**Work to complete**
Write out the listing below in full and exactly, leaving out every picture.

**Data block**

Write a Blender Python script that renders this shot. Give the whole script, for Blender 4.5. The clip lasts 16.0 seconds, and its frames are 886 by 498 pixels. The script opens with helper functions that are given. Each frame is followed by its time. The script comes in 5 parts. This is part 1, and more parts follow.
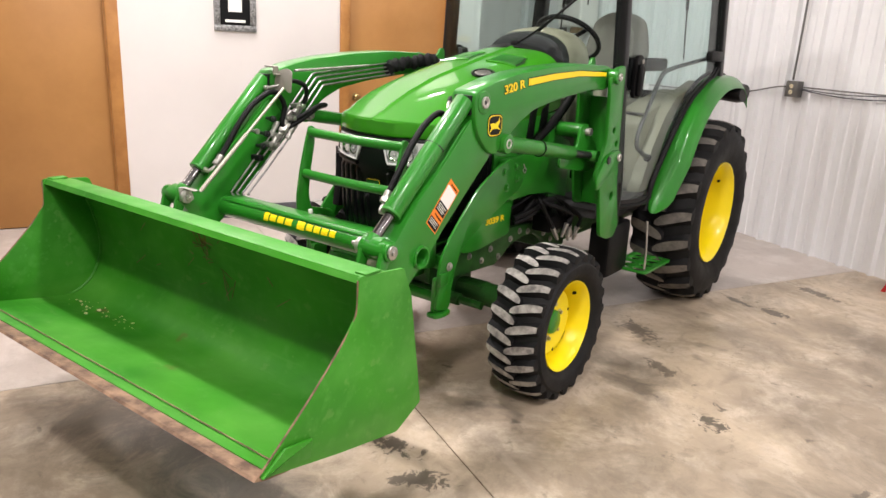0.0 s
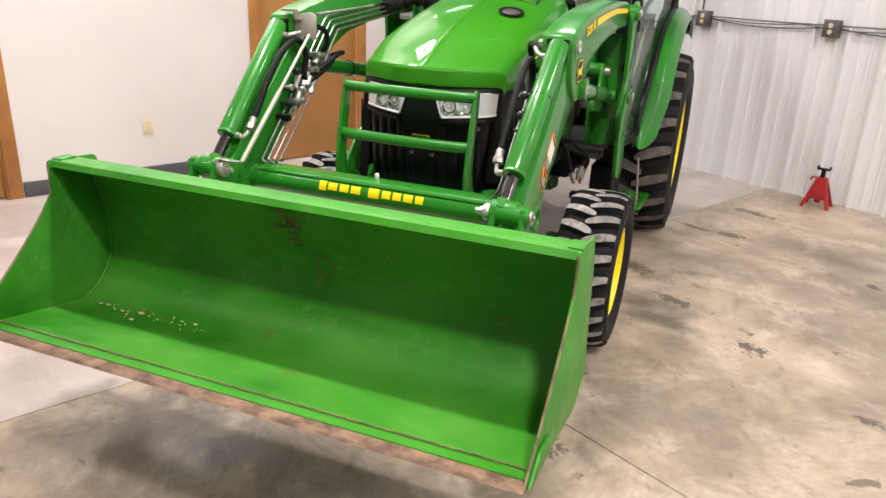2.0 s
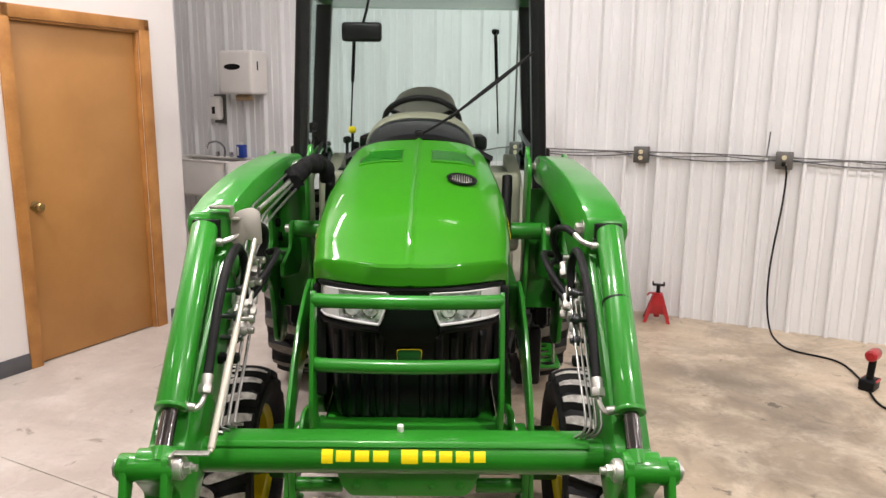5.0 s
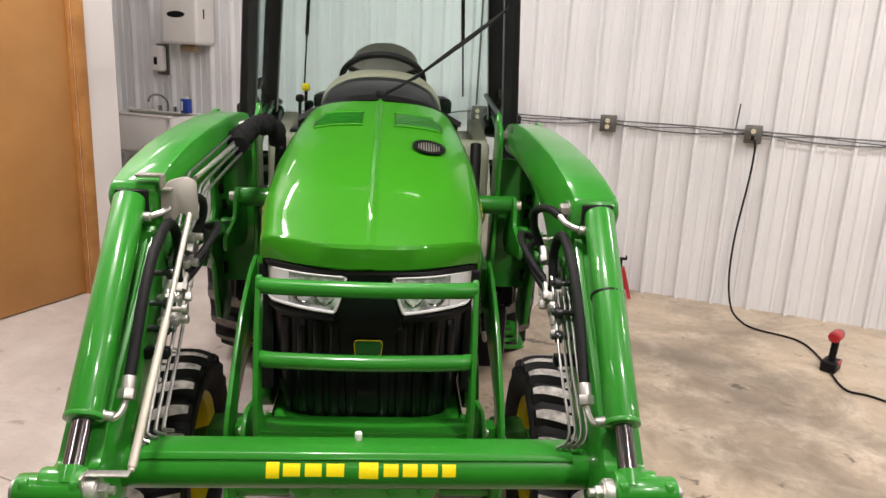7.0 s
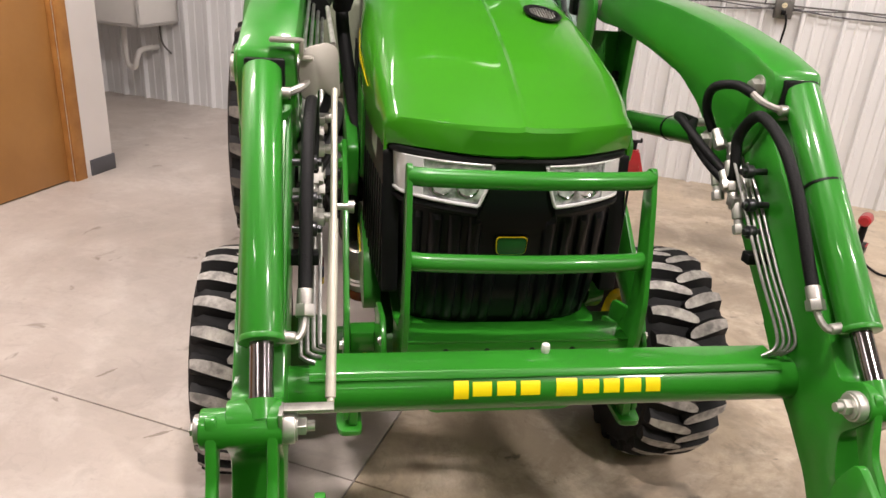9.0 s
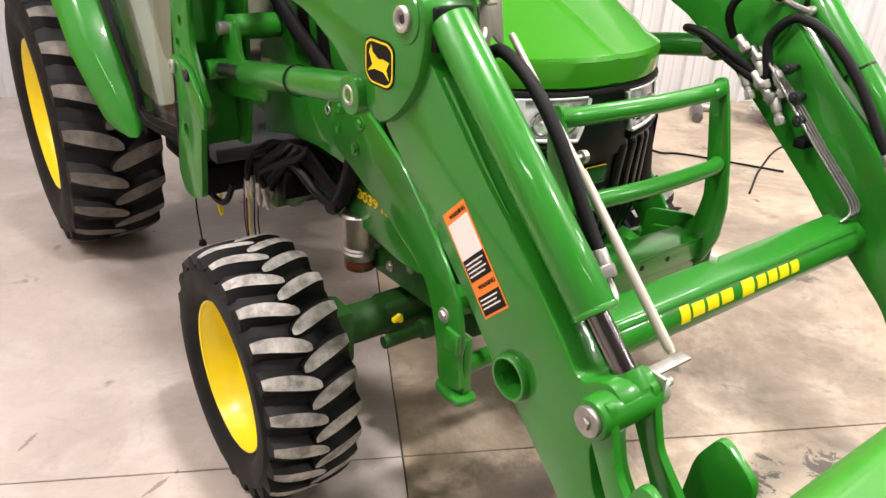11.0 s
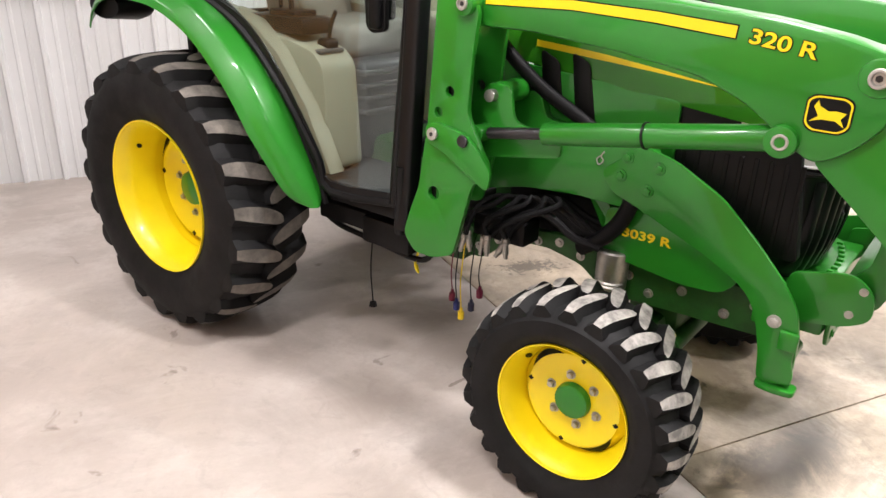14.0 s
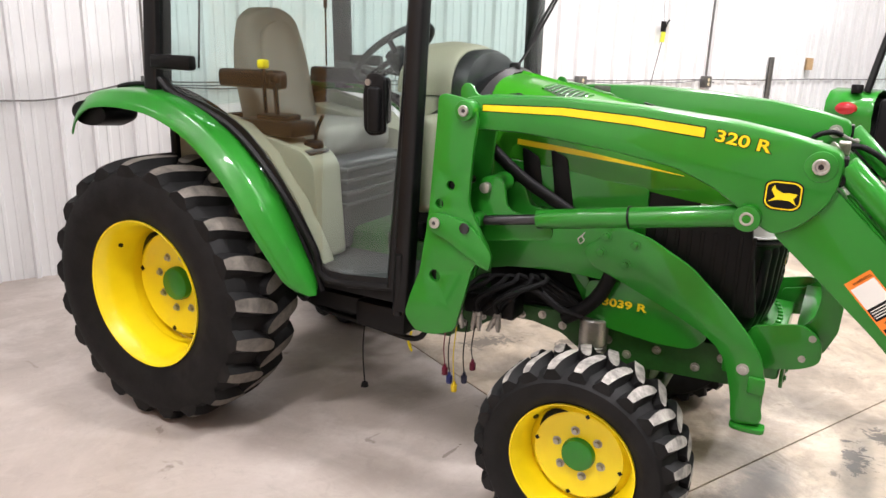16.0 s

**Expected answer**
Write a Blender Python script that renders this shot. Give the whole script, for Blender 4.5. The clip lasts 16.0 seconds, and its frames are 886 by 498 pixels. The script opens with helper functions that are given. Each frame is followed by its time. The script comes in 5 parts. This is part 1, and more parts follow.
0.0 s
2.0 s
5.0 s
7.0 s
9.0 s
11.0 s
14.0 s
16.0 s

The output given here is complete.